The Victorian Ombudsman, 16 months after its inquiry into the Brookland Greens Estate was directed to inquire into the events that led to the planning and heritage approval of the highly contested Hotel Windsor redevelopment. The Victorian government approved the redevelopment through the Minister for Planning in his role as responsible authority: a role he had because of the proposed size of the redevelopment. His decision was supported by an advisory committee recommendation. The project had the support of the City of Melbourne. Heritage Victoria also promptly granted a heritage permit under the Heritage Act.
The focus of the Ombudsman’s report was a plan hatched within the Minister for Planning’s office to generate community opposition to the project upon the release of the advisory committee recommendation report. This was intended to curate a political imperative to reject the project, but the plan was inadvertently disclosed and the rejection of the redevelopment became a political impossibility (and potentially a legal minefield). From the Ombudsman’s report it can be deduced that:
- an appointee to the advisory panel was implicated in conflict, having previously worked on the site with a member of the development team, bringing into focus the small and interconnected community working on the Windsor Hotel.
- key decisions, recommendations and strategies were devised by Ministerial staffers with insufficient oversight, accountability, expertise and management.
- the community was seen as something to use for political purposes rather than as contributing meaningfully to decisions about heritage.
- the Department of Planning, through its then Secretary, asserted that decisions made under the Heritage Act can be reached by a decision-maker giving equal weight to impacts on heritage of development and to the impacts of economic use of a heritage place arising from non-development. This dispelled any idea that the administration of the Heritage Act ought to achieve its main statutory goal: ‘to provide for the protection and conservation of places and objects of cultural heritage significance and the registration of such places and objects’.
Across both Ombudsman reports there were findings or suggestions about inappropriate administrative conduct, power resting in an exclusive elite, a failure to prioritise community concerns and expectations. and a sidelining of the community in decision-making. Still, the inquiry into the Windsor Hotel has not led to a policy response comparable to the Environmental Citizenship Strategy, which was triggered by the report of the Ombudsman and others prepared for and by the Environment Protection Authority about the Brookland Greens Estate.
However, there is a breadth of scholarship on urban citizenship and justice that could – or may still – provide a starting point for reconsidering legal and policy frameworks and encounters with heritage and planning laws.
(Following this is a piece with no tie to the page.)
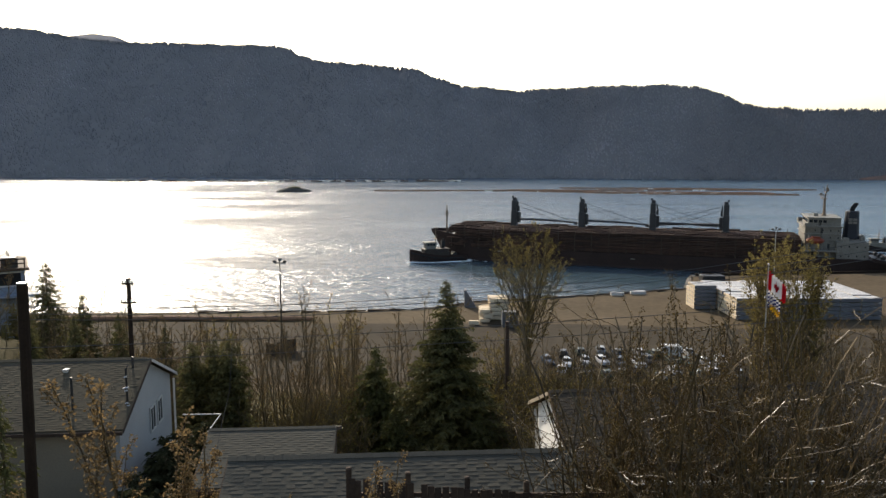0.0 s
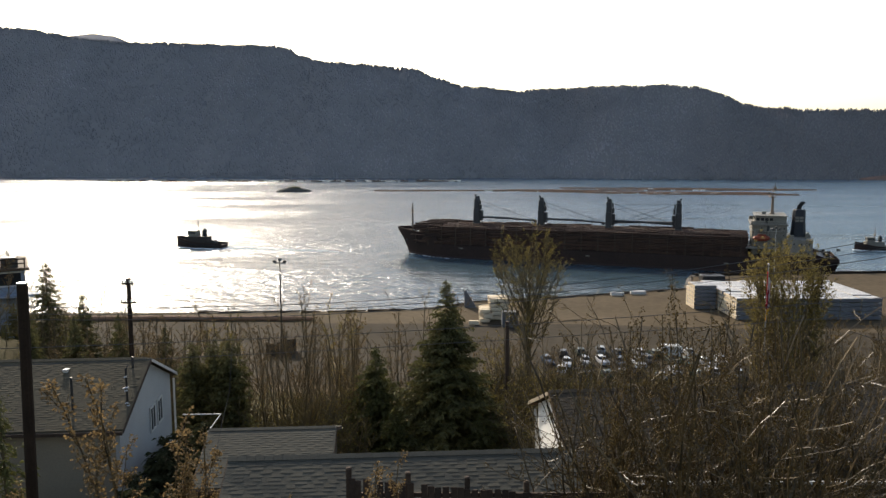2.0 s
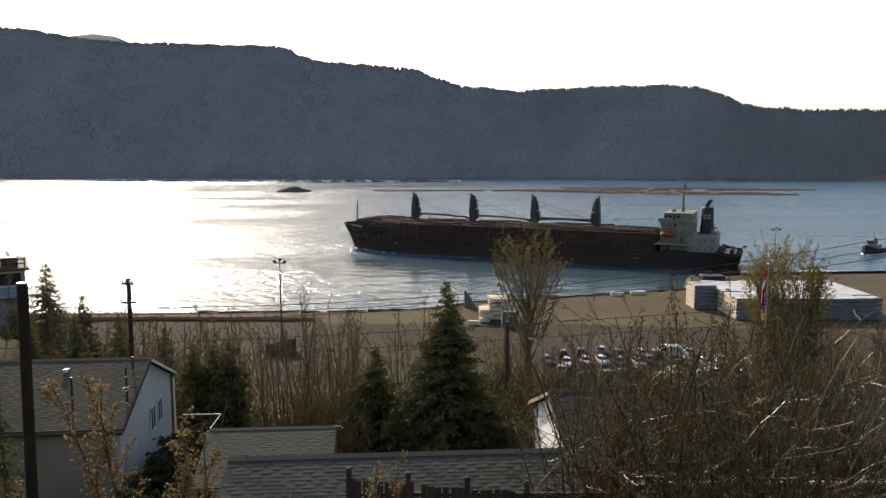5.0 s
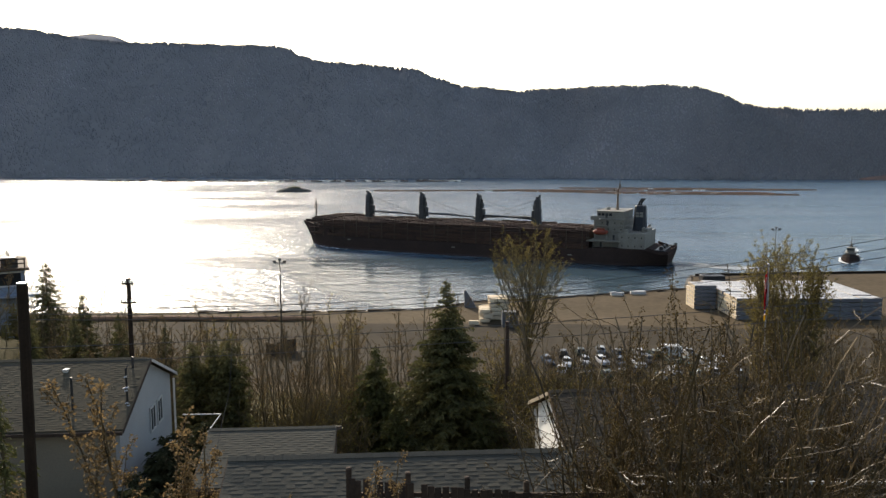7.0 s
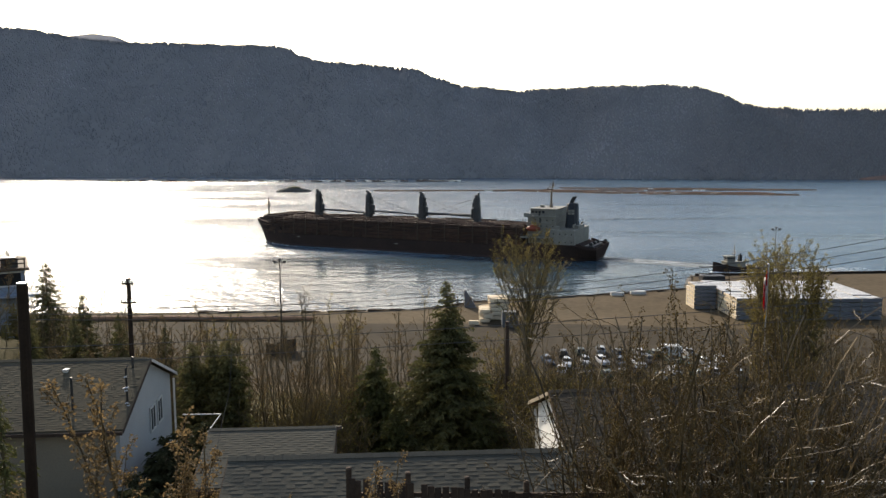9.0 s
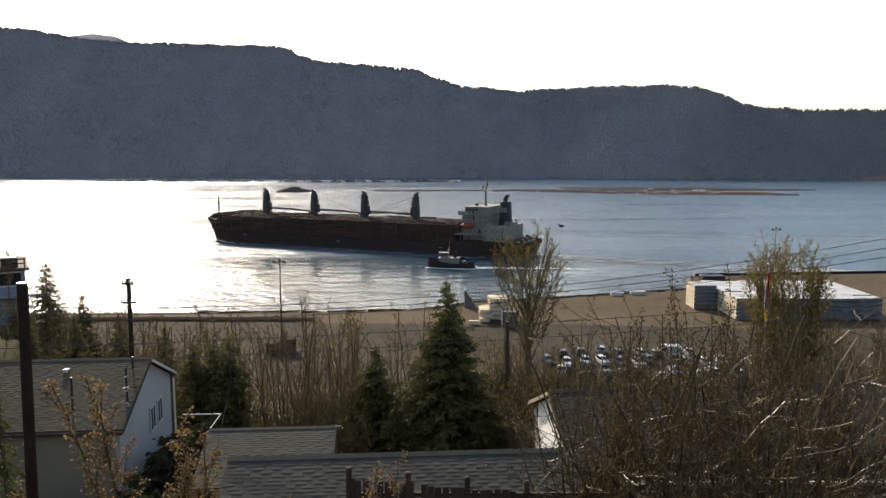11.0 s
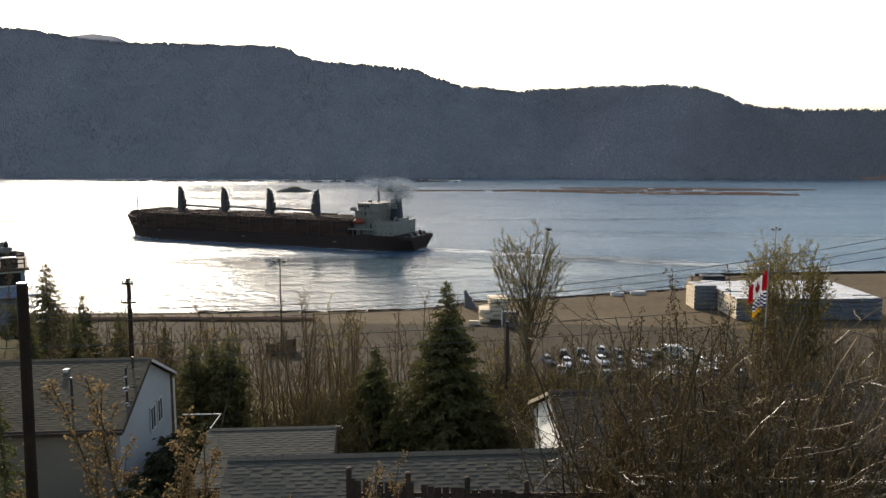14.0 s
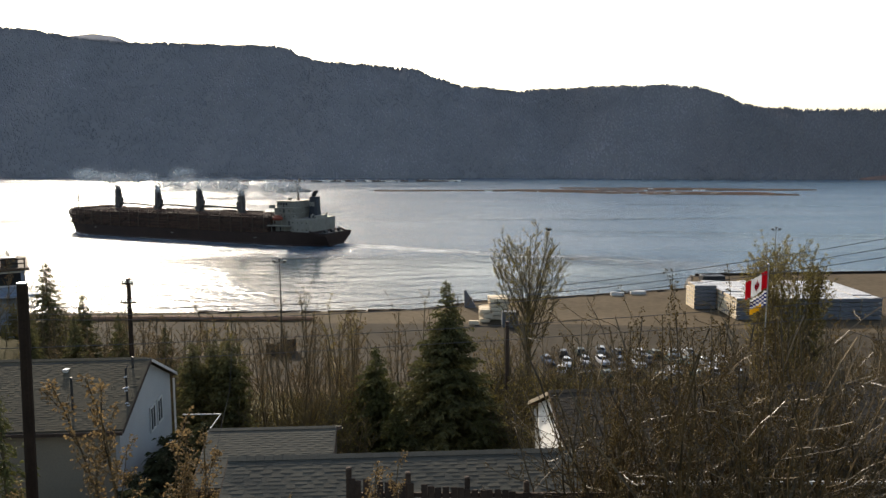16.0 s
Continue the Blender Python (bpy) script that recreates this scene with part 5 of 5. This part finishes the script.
# time, turn of the wind (degrees; 0 blows towards -x), sag of the cloth (degrees), fold
WIND = ((0, 178, 48, 16), (0.3, 150, 72, 22), (0.5, 95, 84, 30), (1.0, 60, 84, 34), (1.5, 20, 84, 34), (2.0, 90, 85, 34), (3.5, 40, 82, 34), (5.2, 30, 84, 34), (7.0, 70, 84, 34), (8.5, 25, 74, 26), (9.2, 60, 84, 34), (11.3, 70, 84, 34), (13.4, 50, 82, 32), (13.7, 20, 70, 26), (14.0, 8, 48, 18), (14.3, 0, 12, 12),
        (14.5, 0, 2, 10), (14.8, 4, 8, 14), (15.0, 6, 16, 14), (15.3, 2, 6, 14), (15.5, 0, 4, 12), (15.8, 12, 22, 18), (16.0, 14, 30, 20))


def strip_rows(k, w, late):
    rows = []
    for t, turn, sag, fold in WIND:
        p = Vector((0, 0, 0))
        sag = min(86, sag + 14 * late)
        for i in range(k + 1):
            a = turn + fold * math.sin(1.1 * i + 2.3 * t + late * 4) * (1 if i else 0.4)
            if i == k:
                break
            c = math.cos(radians(sag))
            p += Vector((-math.cos(radians(a)) * w * c, -math.sin(radians(a)) * w * c, -math.sin(radians(sag)) * w * 0.82))
        rows.append((t, Matrix.Translation(p) @ pose(0, 0, 0, 0, 0, a)))
    return rows


def build_bird():
    b = thing("bird", "small dark bird perched on a treetop", "bird")
    m = M().ball((0, 0, 0), (0.17, 0.085, 0.09), 8, 6)
    m.ball((0.16, 0, 0.09), (0.065, 0.055, 0.06), 8, 5)
    part("body", m, RUBBER, b)
    part("beak", M().tube([(0.21, 0, 0.09), (0.28, 0, 0.08)], [0.02, 0.004], 5), RUBBER, b)
    part("tail", M().box(-0.34, -0.12, -0.035, 0.035, -0.05, -0.03), RUBBER, b)
    for s in (-1, 1):
        part("wing", M().ball((-0.05, s * 0.08, 0.01), (0.17, 0.02, 0.06), 8, 4), RUBBER, b)
        part("leg", M().tube([(0, s * 0.03, -0.07), (0, s * 0.03, -0.16)], 0.008, 4), RUBBER, b)
    return b


def build_smoke():
    """Loose puffs of exhaust, each one a lumpy thin cloud, faded to suit the camera's view."""
    m = bpy.data.materials.new("thin grey smoke")
    m.use_nodes = True
    nt = m.node_tree
    nt.nodes.remove(nt.nodes["Principled BSDF"])
    body, clear, both = nt.nodes.new("ShaderNodeBsdfDiffuse"), nt.nodes.new("ShaderNodeBsdfTransparent"), nt.nodes.new("ShaderNodeMixShader")
    body.inputs[0].default_value = (0.6, 0.58, 0.56, 1)
    tc, n, rng = nt.nodes.new("ShaderNodeTexCoord"), nt.nodes.new("ShaderNodeTexNoise"), nt.nodes.new("ShaderNodeMapRange")
    n.inputs["Scale"].default_value, n.inputs["Detail"].default_value = 0.22, 5.0
    for i, v in enumerate((0.3, 0.68, 0.0, 0.6)):
        rng.inputs[i + 1].default_value = v
    thick, mul = nt.nodes.new("ShaderNodeAttribute"), nt.nodes.new("ShaderNodeMath")
    thick.attribute_name = "cover"
    mul.operation = "MULTIPLY"
    nt.links.new(tc.outputs["Object"], n.inputs["Vector"])
    nt.links.new(n.outputs[0], rng.inputs[0])
    nt.links.new(rng.outputs[0], mul.inputs[0])
    nt.links.new(thick.outputs["Fac"], mul.inputs[1])
    nt.links.new(mul.outputs[0], both.inputs[0])
    nt.links.new(clear.outputs[0], both.inputs[1])
    nt.links.new(body.outputs[0], both.inputs[2])
    nt.links.new(both.outputs[0], nt.nodes["Material Output"].inputs[0])
    puffs = []
    g = random.Random(61)
    for i in range(16):
        t = thing("smoke_puff", "thin pale grey puff of funnel smoke", "smoke", group="funnel smoke")
        r = g.uniform(3.6, 6.0)
        b = M().ball((0, 0, 0), (r * 1.7, r * 0.6, r * 0.8), 24, 14)
        # cover falls off with y, the way the camera looks, to soften rims
        thin = [(abs(p[1]) / (r * 0.6)) ** 1.6 for p in b.v]
        b.v = [tuple(Vector(p) * (1 + 0.3 * noise.noise(Vector(p) * 0.3 + Vector((i * 7, 0, 0))))) for p in b.v]
        ob = part("cloud", b, m, t, smooth=True)
        share = ob.data.attributes.new("cover", "FLOAT", "POINT")
        for k, c in enumerate(thin):
            share.data[k].value = c
        puffs.append((t, 13.1 + 0.17 * i, (g.uniform(-66, -50), g.uniform(2, 12), g.uniform(1.5, 4.5))))
    return puffs


# ---- shingles ----
def build_shingles():
    for r, (roof, material, x0, x1, ya, ym, eave, ridge) in enumerate(ROOFS):
        rng = random.Random(40 + r)
        run, rise = ym - ya, ridge - eave
        length, slope = math.hypot(run, rise), math.atan2(rise, run)
        e = 0.132
        kinds = []                    # (width, butt thickness): proud tabs between flush ones
        for w, t in ((0.31, 0.0095), (0.23, 0.0085), (0.25, 0.0012), (0.18, 0.0012)):
            h = w / 2 - 0.0005
            vs = [(-h, 0, -0.01), (h, 0, -0.01), (h, e - 0.001, -0.01), (-h, e - 0.001, -0.01), (-h, 0, t), (h, 0, t), (h, e - 0.001, 0.0004), (-h, e - 0.001, 0.0004)]
            kinds.append((w, vs))
        fs = [(4, 5, 6, 7), (0, 1, 5, 4), (1, 2, 6, 5), (3, 0, 4, 7)]
        meshes = [mesh_of("shingle", M().add(vs, fs), material) for w, vs in kinds]
        rest = M()
        spots = []
        rows = int(length / e)
        for j in range(rows):
            x, k = x0 + 0.005, rng.randrange(4)
            while True:
                k = rng.choice((2, 3)) if k < 2 and rng.random() < 0.85 else rng.choice((0, 0, 1))
                w = kinds[k][0]
                if x + w > x1:
                    break
                spots.append((x + w / 2, j * e, k))
                x += w
        mid = -6 if r == 0 else -7 if r == 1 else -1 if r == 2 else 5
        spots.sort(key=lambda q: abs(q[0] - mid))
        for i, (x, v, k) in enumerate(spots):
            m = Matrix.Translation((x, ya + math.cos(slope) * v, eave + math.sin(slope) * v + 0.004 + rng.uniform(0, 0.0006))) @ Matrix.Rotation(slope, 4, "X") @ Matrix.Rotation(radians(rng.uniform(-0.12, 0.12)), 4, "Z")
            if i < 300:
                o = part("shingle", meshes[k], material, roof)
                o.matrix_basis = m
            else:
                rest.add([m @ Vector(p) for p in kinds[k][1]], fs)
        if rest.f:
            part("shingle_field", rest, material, roof, kind="stuff")


# ---- motion ----
SHIP_ROWS = ((0, 160.6, 273.1, 161.1), (0.5, 156.9, 274.8, 160.8), (1, 153.0, 276.6, 160.7), (1.5, 148.9, 278.6, 160.5), (2, 144.8, 280.5, 160.3), (2.5, 140.7, 282.4, 159.9), (3, 136.0, 284.4, 159.6), (3.5, 131.1, 286.1, 159.1), (4, 125.9, 287.9, 158.5),
             (6.5, 96.5, 296.9, 154.9), (7, 90.7, 300.0, 154.9), (7.5, 84.6, 303.2, 154.9), (8, 78.5, 306.5, 155.0), (8.5, 72.2, 309.7, 155.2), (9, 65.8, 313.0, 155.4), (11.5, 31.7, 327.8, 156.4), (12, 24.1, 331.4, 156.6),
             (12.5, 16.3, 335.0, 156.8), (13, 8.3, 338.8, 157.0), (13.5, -0.3, 342.6, 157.1), (14, -9.2, 346.5, 157.1), (14.5, -18.4, 350.4, 157.3), (15, -28.3, 354.3, 157.2), (15.5, -38.7, 358.4, 156.9), (16, -49.5, 362.4, 156.6))
TUG_A = ((0, -2, 309, 200), (0.5, -19, 320, 170), (1, -46.2, 333, 160), (1.5, -78.2, 346, 162), (2, -112, 353, 167), (3, -185.4, 368, 170), (4, -260, 380, 172), (6, -380, 400, 172), (16, -900, 480, 172))
TUG_B = ((0, 194, 338, 170), (1.5, 194.5, 342.5, 170), (3.5, 195.3, 342.5, 190), (5.5, 184, 327, 228), (7, 165.2, 308, 240), (8, 141, 291, 218), (9, 108.4, 281, 188), (9.2, 100, 280.5, 184), (10.3, 42, 286, 175), (11.5, -24.9, 293, 176), (12.5, -85, 297.5, 175), (13, -117.4, 302, 170), (13.5, -151, 311.7, 165), (14.5, -222, 333, 162), (16, -330, 368, 160))


def motions():
    for ob, rows in ((carrier, SHIP_ROWS), (tug_a, TUG_A), (tug_b, TUG_B)):
        walk(ob, [(t, pose(x, y, 0, 0, 0, a)) for t, x, y, a in rows])
    walk(patch, [(t, pose(x, 0, 0)) for t, x in ((0, 8), (2, -10), (3.5, -28), (7, -55), (9, -64), (12.5, -70), (16, -77))])
    walk(van, [(t, pose(x, y, 4.05, 0, 0, a)) for t, x, y, a in ((0, 44, 147, 172), (14.3, 44, 147, 172), (14.6, 32, 153, 168), (14.9, 3, 162, 180), (15.0, -14, 162, 180), (15.3, -66, 162, 180), (15.6, -118, 162, 180), (16, -180, 162, 180))])
    for ob, k, w, late in strips:
        walk(ob, strip_rows(k, w, late))
    for ob, start, way in puffs:
        rows = []
        for t, x, y, a in SHIP_ROWS:
            if t < start - 0.2:
                rows.append((t, pose(x, y, 0, 0, 0, a) @ pose(21, 0, 8)))
                sx, sy, sa, st = x, y, a, t
        x, y = sx - 18 * (start - st), sy + 8 * (start - st)
        out = pose(x, y, 0, 0, 0, sa) @ Vector((12, 0, 25))
        rows.append((start, pose(*out)))
        end = out + Vector(way) * (16 - start)
        rows.append((16.0 if start < 15.9 else start + 0.1, pose(*end)))
        walk(ob, rows)
    walk(bird, [(0, pose(90, 70, 60, 0, 0, 200)), (9.3, pose(80, 70, 58, 0, 0, 200)), (10.2, pose(30, 60, 46, 0, 0, 200)), (10.9, pose(9.5, 55.2, 39.2, 0, 0, 190)), (11.2, pose(7.62, 55, 38.6, 0, 0, 160)), (16, pose(7.62, 55, 38.6, 0, 0, 160))])


build_land()
build_hills()
build_booms()
carrier = build_carrier()
patch = build_slick()
# deckhouse colour darkened to give the tug its backlit silhouette
tug_a = build_tug("tugboat", "dark tugboat running ahead of the ship", HULL, mat("deckhouse in silhouette brown", (0.055, 0.043, 0.036), (0.036, 0.028, 0.024), 0.5, 3.0, 0.6))
tug_b = build_tug("tugboat", "small tugboat with a white wheelhouse crossing the bay", HULL, WHITE)
tug_a.scale = (1.1, 1.1, 1.1)
tug_b.scale = (0.82, 0.82, 0.82)
build_houses()
build_poles()
build_yard()
van = build_van()
build_trees()
strips = build_flags()
bird = build_bird()
puffs = build_smoke()
build_shingles()
motions()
A notion of ‘heritage citizenship’ could be extracted from this scholarship. Selectively and notably, Fainstein has argued that a just city is one that is one that is diverse, democratic, and equitable; where the community and its collective “quality of life”, rather than politics, is the central figure. Her work draws upon justice theories and philosophy as well as social geographers, prime among them Harvey, whose work articulates a right of city dwellers to urban identity, citizenship and belonging; a right not to be dispossessed. Of particular relevance to heritage, Szerszynski has argued that urban citizenry includes the right to be and of the visual and a responsibility to the visual. Smith and Mcquarrie argue that urban citizenship is not only about belonging within the city, but also belonging within the law of the city, where ‘belonging’ is different from simply ‘being heard’ in law. Finally, legal scholar, Merryman has argued that the basis for heritage conservation is the public interest. So the public should be central in decisions about heritage.
Under the existing planning and heritage law regime, however, the experience that many in the community have, including those opposing the Windsor Hotel redevelopment, is that they are kept on the periphery. Planning and heritage laws restructured around a concept of heritage citizenship would, however, bring community into the framework more explicitly. Community rights and interests and their position in the city as dwellers and responsibility bearers should mean that heritage laws are primarily and unashamedly about heritage protection for them; rather than their interests merely being a factor to balance against proprietary and capital interests. Heritage citizenship would see also a dispersal of power within the administrative system for heritage protection, with less dependence on a professionalised and hierarchical bureaucracy, power reallocated away from the Minister, and a more purposeful role for all of us urban citizens.